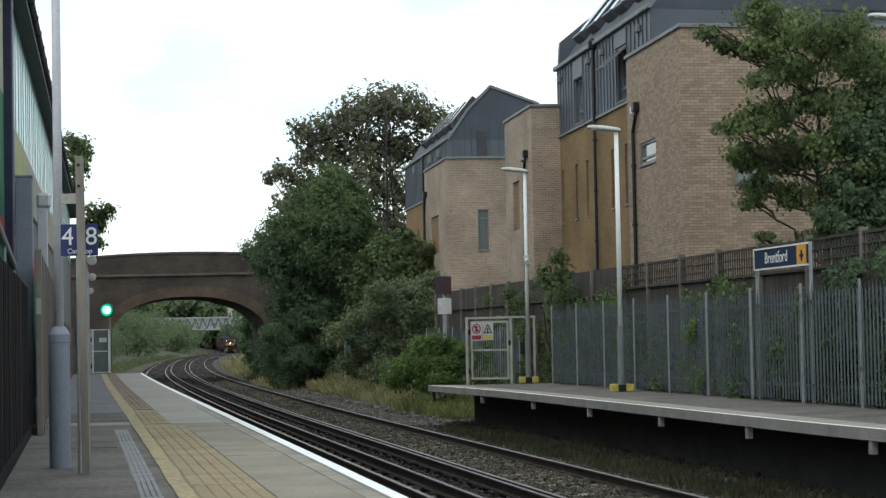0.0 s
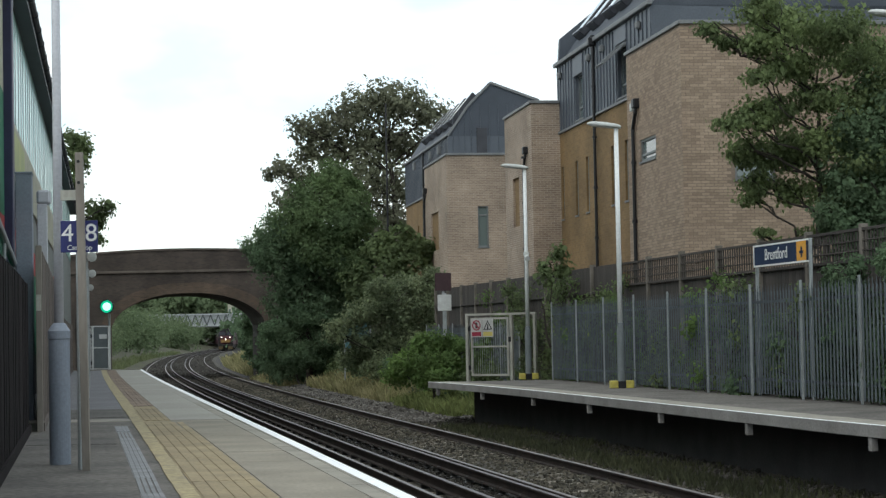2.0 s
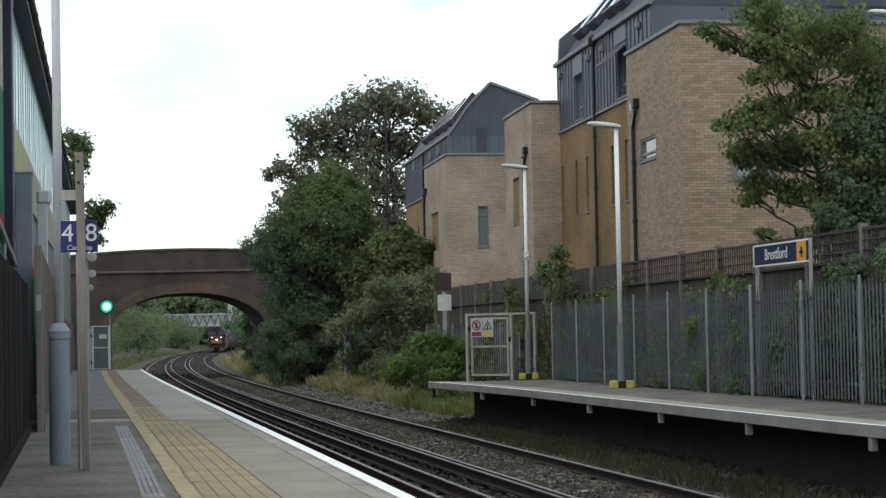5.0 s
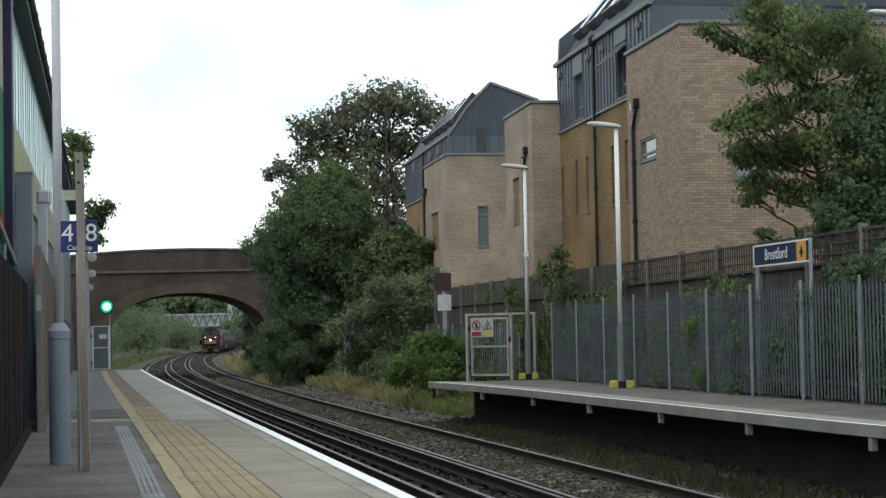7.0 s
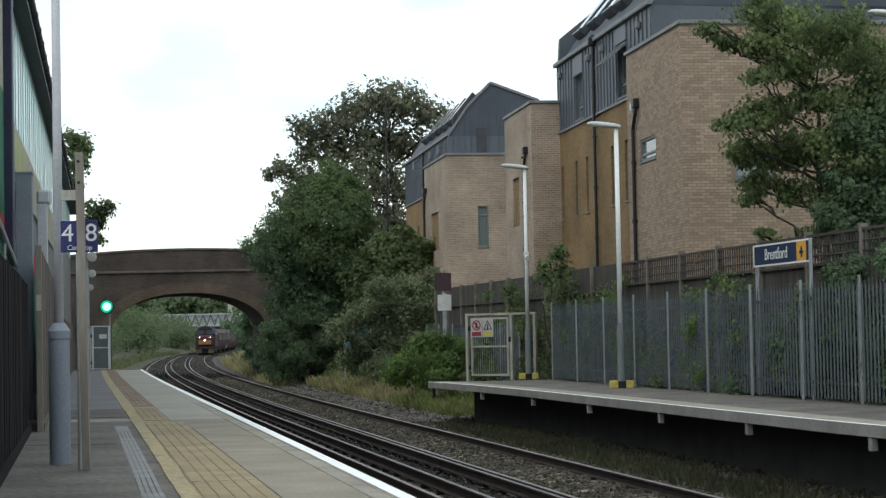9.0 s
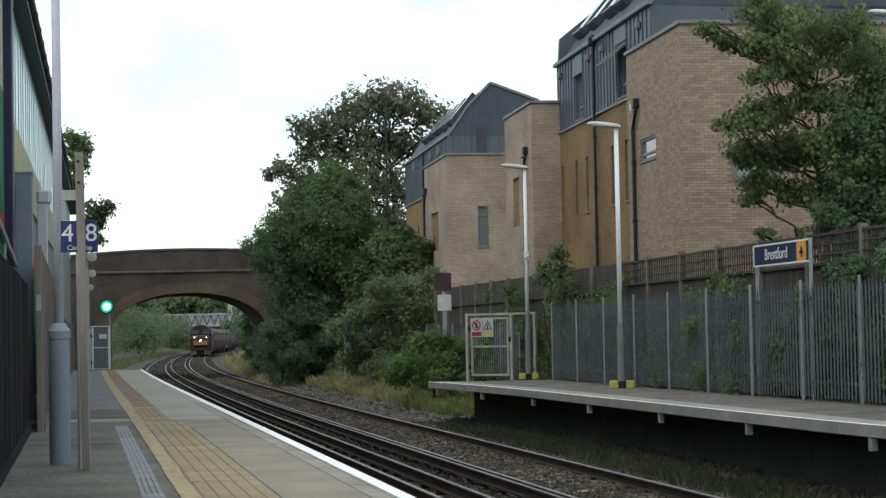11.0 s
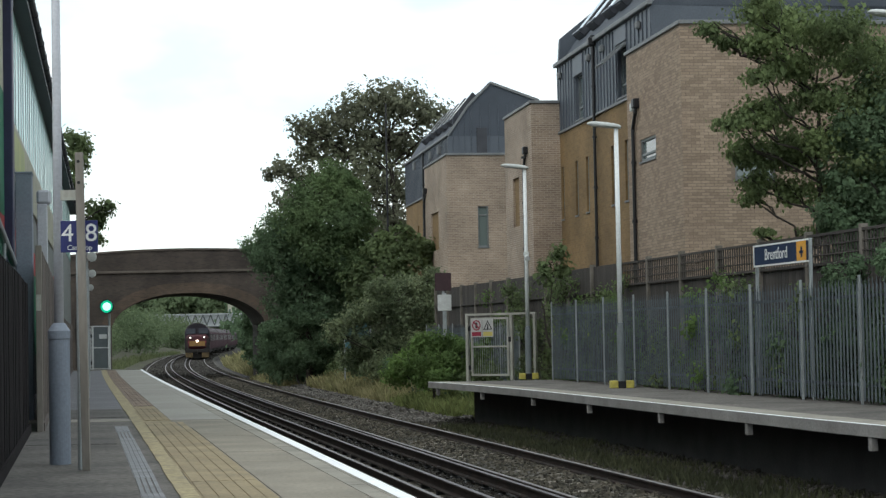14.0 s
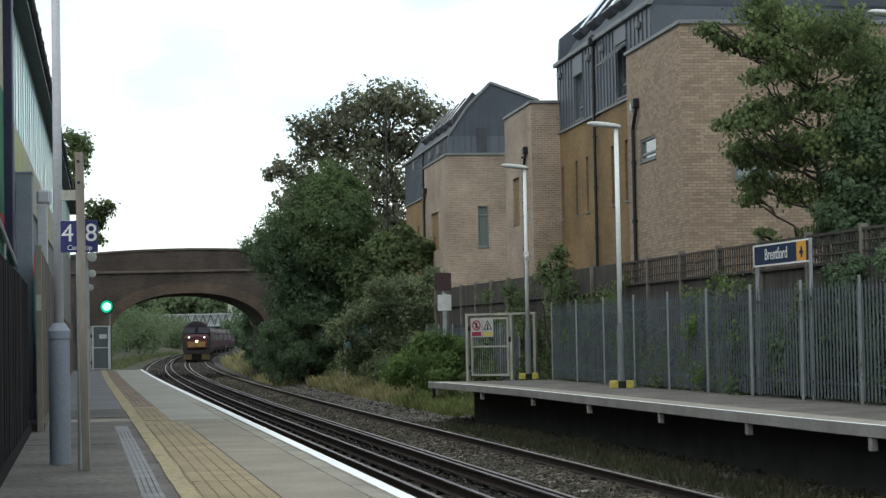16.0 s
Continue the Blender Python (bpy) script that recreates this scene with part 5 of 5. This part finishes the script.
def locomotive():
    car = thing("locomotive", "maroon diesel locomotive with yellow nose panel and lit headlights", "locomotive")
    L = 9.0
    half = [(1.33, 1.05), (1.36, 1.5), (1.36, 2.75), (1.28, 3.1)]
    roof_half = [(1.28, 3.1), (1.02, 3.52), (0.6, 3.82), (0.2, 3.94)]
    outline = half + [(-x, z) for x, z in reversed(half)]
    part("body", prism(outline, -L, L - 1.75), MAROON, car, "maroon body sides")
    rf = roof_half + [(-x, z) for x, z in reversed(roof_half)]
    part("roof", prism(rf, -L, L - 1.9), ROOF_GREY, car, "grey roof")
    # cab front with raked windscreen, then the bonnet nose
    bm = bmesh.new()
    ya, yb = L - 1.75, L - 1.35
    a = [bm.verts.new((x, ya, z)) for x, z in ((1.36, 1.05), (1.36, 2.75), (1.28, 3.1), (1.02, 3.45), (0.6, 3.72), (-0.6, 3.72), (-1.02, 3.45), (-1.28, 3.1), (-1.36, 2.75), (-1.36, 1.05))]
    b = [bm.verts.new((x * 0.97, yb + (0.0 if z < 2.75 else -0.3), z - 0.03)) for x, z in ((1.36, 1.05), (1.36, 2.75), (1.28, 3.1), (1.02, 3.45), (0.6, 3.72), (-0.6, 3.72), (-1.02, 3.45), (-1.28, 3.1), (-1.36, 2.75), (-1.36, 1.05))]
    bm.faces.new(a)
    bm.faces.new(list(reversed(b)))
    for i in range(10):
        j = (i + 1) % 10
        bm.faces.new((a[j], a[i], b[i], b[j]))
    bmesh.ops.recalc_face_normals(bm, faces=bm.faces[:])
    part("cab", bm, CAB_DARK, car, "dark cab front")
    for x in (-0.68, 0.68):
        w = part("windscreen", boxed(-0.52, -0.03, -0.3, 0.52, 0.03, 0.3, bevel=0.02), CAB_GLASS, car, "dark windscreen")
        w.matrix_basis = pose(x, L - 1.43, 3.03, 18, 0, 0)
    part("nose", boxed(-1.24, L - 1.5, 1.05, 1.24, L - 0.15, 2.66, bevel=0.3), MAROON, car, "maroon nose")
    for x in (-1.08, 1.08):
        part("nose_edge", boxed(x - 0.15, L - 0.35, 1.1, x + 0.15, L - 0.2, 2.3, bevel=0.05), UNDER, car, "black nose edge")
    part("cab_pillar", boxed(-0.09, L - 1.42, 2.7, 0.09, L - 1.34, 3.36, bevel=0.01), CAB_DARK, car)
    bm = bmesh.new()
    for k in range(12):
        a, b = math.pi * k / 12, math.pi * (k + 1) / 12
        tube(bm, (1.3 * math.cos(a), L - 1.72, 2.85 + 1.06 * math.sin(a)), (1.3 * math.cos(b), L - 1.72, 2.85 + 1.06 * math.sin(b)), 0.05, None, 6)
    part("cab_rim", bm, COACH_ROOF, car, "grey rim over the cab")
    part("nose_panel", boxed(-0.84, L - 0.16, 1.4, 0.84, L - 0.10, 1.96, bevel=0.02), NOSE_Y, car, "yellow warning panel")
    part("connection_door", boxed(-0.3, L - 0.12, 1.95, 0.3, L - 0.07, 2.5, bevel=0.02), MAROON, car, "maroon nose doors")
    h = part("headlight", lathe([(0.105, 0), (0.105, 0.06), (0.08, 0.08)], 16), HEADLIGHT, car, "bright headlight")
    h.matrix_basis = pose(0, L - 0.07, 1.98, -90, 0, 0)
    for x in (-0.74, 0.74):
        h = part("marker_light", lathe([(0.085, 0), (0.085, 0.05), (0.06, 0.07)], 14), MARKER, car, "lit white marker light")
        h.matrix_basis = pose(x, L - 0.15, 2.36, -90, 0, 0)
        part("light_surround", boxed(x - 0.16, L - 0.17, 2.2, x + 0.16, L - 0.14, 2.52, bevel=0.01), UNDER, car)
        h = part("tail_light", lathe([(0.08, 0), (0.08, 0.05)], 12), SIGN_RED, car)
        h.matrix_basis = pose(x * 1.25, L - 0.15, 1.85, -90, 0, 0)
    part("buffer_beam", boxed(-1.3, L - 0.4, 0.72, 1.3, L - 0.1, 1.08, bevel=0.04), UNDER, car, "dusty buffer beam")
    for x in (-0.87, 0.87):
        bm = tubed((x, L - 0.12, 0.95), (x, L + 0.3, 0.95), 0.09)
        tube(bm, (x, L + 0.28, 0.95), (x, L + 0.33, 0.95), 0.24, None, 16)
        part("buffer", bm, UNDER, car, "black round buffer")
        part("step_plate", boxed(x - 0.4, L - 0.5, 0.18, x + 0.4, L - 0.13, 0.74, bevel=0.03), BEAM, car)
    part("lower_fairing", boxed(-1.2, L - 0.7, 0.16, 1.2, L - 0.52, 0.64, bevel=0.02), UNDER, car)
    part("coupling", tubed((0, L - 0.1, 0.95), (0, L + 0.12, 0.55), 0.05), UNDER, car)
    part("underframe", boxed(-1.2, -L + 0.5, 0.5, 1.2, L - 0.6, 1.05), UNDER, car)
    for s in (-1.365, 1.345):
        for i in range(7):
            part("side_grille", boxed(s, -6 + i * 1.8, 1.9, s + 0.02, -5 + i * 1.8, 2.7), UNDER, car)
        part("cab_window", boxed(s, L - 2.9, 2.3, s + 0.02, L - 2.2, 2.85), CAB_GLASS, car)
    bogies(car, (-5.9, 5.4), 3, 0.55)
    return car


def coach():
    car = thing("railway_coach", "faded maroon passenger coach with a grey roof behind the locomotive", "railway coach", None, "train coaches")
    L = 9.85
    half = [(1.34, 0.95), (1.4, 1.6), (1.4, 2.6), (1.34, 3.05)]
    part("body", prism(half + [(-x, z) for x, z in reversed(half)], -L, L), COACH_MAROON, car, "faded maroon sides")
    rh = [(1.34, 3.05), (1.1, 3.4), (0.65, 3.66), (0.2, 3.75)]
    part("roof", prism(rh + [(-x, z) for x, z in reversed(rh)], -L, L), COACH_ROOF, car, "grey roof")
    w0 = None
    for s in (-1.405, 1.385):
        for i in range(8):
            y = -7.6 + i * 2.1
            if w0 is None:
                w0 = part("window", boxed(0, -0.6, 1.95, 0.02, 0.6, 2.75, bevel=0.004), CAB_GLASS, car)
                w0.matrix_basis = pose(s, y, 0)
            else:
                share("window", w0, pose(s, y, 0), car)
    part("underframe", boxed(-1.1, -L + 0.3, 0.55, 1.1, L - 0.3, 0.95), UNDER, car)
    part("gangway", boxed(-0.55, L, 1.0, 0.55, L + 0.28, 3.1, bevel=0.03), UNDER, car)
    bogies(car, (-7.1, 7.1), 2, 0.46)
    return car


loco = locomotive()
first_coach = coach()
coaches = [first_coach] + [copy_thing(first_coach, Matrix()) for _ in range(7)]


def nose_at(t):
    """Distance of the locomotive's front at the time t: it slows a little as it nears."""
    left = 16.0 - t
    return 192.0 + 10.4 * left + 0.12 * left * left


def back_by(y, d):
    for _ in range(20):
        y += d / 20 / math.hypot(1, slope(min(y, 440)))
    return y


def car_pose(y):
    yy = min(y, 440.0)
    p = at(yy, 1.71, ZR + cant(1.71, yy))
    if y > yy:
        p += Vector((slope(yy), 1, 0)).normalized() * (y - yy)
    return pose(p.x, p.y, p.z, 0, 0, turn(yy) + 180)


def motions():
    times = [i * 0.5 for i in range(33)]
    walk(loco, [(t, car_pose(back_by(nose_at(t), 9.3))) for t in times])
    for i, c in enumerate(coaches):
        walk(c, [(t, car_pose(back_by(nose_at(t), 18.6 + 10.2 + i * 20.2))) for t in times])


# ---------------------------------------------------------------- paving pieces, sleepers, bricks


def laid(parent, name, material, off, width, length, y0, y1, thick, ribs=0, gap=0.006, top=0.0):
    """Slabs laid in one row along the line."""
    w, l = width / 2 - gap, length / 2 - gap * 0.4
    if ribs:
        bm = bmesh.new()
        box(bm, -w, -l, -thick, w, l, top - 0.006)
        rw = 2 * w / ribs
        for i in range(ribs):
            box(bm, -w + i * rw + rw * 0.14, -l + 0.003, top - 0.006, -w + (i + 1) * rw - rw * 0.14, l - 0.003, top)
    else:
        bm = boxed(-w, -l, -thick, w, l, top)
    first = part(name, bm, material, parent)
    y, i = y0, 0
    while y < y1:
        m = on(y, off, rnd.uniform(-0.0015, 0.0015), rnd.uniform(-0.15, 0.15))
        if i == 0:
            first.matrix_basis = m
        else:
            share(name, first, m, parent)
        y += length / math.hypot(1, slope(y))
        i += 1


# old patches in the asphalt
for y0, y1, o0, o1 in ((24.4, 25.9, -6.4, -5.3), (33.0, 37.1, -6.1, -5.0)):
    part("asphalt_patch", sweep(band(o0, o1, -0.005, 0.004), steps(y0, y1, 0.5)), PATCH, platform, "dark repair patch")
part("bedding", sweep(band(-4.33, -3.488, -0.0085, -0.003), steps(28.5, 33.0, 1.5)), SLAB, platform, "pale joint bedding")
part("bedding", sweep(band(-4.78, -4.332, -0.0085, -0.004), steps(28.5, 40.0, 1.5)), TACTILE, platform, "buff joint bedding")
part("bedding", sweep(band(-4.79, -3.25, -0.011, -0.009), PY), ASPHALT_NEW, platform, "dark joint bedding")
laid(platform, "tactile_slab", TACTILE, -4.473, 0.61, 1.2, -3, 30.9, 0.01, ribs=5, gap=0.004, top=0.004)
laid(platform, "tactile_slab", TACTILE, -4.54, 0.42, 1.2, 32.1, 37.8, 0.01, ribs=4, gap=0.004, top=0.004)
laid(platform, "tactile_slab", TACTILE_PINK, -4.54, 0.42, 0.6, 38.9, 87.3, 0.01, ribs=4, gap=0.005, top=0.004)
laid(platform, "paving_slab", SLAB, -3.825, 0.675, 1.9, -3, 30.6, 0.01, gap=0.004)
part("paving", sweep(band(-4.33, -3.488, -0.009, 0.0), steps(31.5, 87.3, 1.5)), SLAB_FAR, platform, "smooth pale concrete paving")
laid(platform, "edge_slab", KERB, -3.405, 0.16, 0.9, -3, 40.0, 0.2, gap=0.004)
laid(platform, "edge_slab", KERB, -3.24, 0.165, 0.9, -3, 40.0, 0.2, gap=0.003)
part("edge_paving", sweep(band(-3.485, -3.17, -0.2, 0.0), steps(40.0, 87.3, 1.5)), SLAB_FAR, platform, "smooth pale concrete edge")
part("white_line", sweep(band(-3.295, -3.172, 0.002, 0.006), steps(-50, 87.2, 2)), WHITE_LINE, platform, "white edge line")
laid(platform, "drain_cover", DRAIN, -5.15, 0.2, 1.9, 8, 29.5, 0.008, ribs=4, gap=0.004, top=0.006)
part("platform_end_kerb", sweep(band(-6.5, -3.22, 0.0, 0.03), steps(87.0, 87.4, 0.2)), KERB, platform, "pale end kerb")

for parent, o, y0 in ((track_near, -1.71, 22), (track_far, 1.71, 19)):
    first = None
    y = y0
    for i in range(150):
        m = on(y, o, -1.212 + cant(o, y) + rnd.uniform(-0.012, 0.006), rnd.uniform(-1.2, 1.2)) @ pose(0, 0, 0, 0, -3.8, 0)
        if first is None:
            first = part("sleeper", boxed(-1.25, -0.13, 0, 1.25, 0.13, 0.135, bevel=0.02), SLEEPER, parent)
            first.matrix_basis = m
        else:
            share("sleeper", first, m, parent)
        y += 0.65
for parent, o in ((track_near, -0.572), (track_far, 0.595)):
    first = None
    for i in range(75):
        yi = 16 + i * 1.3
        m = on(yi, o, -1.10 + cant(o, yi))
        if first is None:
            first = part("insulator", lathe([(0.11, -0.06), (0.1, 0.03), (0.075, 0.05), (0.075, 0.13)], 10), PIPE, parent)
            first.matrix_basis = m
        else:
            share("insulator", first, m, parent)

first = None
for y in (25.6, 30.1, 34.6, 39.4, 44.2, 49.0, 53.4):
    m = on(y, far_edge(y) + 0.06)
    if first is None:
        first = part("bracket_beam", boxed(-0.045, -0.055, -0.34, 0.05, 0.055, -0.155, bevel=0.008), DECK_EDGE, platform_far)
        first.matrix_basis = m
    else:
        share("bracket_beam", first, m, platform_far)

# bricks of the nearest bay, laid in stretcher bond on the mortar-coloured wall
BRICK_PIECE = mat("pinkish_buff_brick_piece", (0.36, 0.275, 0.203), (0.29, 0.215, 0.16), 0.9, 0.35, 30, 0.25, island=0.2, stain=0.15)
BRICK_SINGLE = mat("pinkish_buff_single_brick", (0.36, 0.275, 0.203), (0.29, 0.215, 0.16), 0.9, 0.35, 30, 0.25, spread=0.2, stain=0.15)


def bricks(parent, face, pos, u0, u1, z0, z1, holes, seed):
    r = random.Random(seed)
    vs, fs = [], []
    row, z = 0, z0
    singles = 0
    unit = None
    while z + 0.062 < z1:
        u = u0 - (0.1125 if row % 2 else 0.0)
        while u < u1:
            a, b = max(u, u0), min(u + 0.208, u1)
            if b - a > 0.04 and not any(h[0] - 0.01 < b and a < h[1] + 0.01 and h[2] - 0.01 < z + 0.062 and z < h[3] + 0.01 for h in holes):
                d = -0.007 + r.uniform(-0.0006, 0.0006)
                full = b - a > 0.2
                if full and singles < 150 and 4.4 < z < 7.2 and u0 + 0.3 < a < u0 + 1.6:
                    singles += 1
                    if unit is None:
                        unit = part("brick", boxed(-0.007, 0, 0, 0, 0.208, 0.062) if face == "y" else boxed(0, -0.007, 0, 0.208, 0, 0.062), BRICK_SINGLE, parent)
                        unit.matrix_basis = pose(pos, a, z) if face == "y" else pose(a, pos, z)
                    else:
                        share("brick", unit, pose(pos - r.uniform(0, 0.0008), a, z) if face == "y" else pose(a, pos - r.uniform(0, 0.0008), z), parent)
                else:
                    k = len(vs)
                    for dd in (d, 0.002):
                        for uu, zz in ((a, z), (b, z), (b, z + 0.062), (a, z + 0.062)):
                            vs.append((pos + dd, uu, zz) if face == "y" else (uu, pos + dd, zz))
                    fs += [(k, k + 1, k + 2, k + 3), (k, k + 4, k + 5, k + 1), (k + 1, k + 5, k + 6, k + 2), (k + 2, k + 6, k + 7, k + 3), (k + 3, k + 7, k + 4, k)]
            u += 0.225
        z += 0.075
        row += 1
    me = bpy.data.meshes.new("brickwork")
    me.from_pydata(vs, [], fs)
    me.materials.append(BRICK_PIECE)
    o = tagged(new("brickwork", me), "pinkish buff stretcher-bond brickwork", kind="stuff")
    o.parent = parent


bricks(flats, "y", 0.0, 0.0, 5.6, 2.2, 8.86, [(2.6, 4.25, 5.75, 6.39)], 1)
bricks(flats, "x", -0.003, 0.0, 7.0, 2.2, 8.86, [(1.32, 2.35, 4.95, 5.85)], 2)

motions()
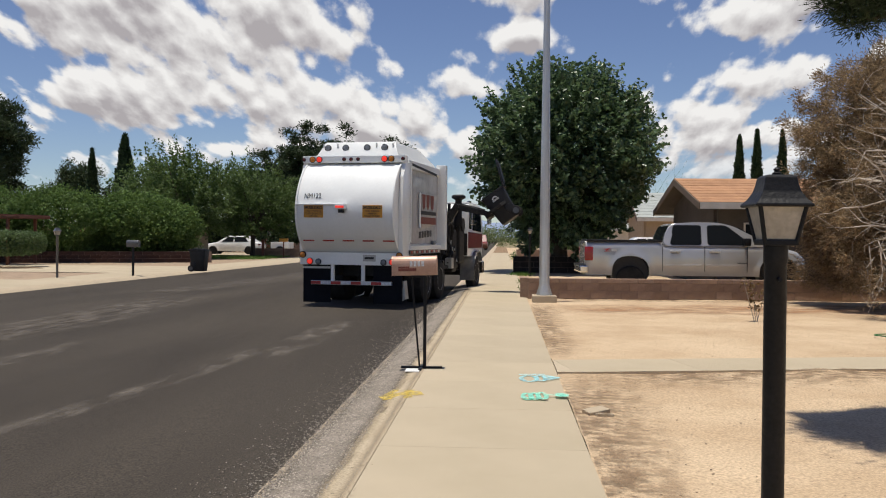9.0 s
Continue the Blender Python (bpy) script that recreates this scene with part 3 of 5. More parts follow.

◆ **DIRECTION**
Go through the listing above and return every line where the word "recreates" occurs.

◆ **TASK SOLUTION**
Continue the Blender Python (bpy) script that recreates this scene with part 5 of 5. This part finishes the script.
Continue the Blender Python (bpy) script that recreates this scene with part 3 of 5. More parts follow.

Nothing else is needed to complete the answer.